Zweifel an Personalziel
Die Wehrbeauftragte blickt mit Sorge auf die Personalstärke in der Bundeswehr und zweifelt daran, dass bis zum Jahr 2031 die Zielstärke von 203.000 Soldatinnen und Soldaten erreicht werden kann. Die Personalstärke habe im vergangenen Jahr 183.051 betragen, ein leichtes Minus zu 2021 (183.695 Soldaten). Beim Bewerberaufkommen sei ein Minus von 11 Prozent zu verzeichnen. Zudem werden das Potenzial und der Nachholbedarf bei der Einstellung von Frauen nicht ausgeschöpft.

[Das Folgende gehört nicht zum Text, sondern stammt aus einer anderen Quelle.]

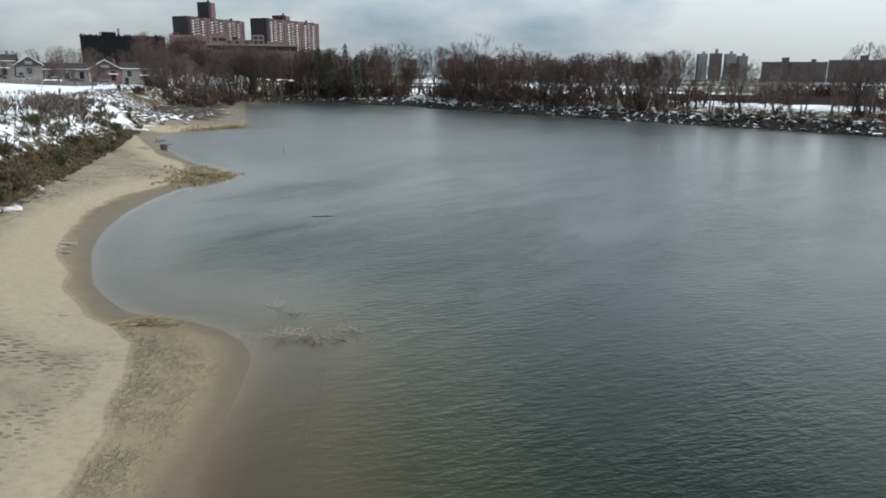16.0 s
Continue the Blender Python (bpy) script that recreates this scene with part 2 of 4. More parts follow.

Högl: „Selbst inklusive des Sanitätsdienstes liegt der Anteil der Soldatinnen erst bei 13,21 Prozent.“
Högl bedankte sich am Dienstagvormittag auch bei allen Soldatinnen und Soldaten für ihr Engagement im Vorjahr. „Unsere Bundeswehr verdient es, dass sich unsere Gesellschaft und alle für sie interessieren“, mahnte die Wehrbeauftragte bei der Vorstellung des Jahresberichts in Berlin, „die Truppe verdient unsere Anerkennung und Respekt.“
Die Wehrbeauftragte hilft nach Artikel 45b des Grundgesetzes dem Bundestag bei der parlamentarischen Kontrolle der Streitkräfte. Sie gilt aber auch als Anwältin der Soldaten, die sich jederzeit an sie wenden können.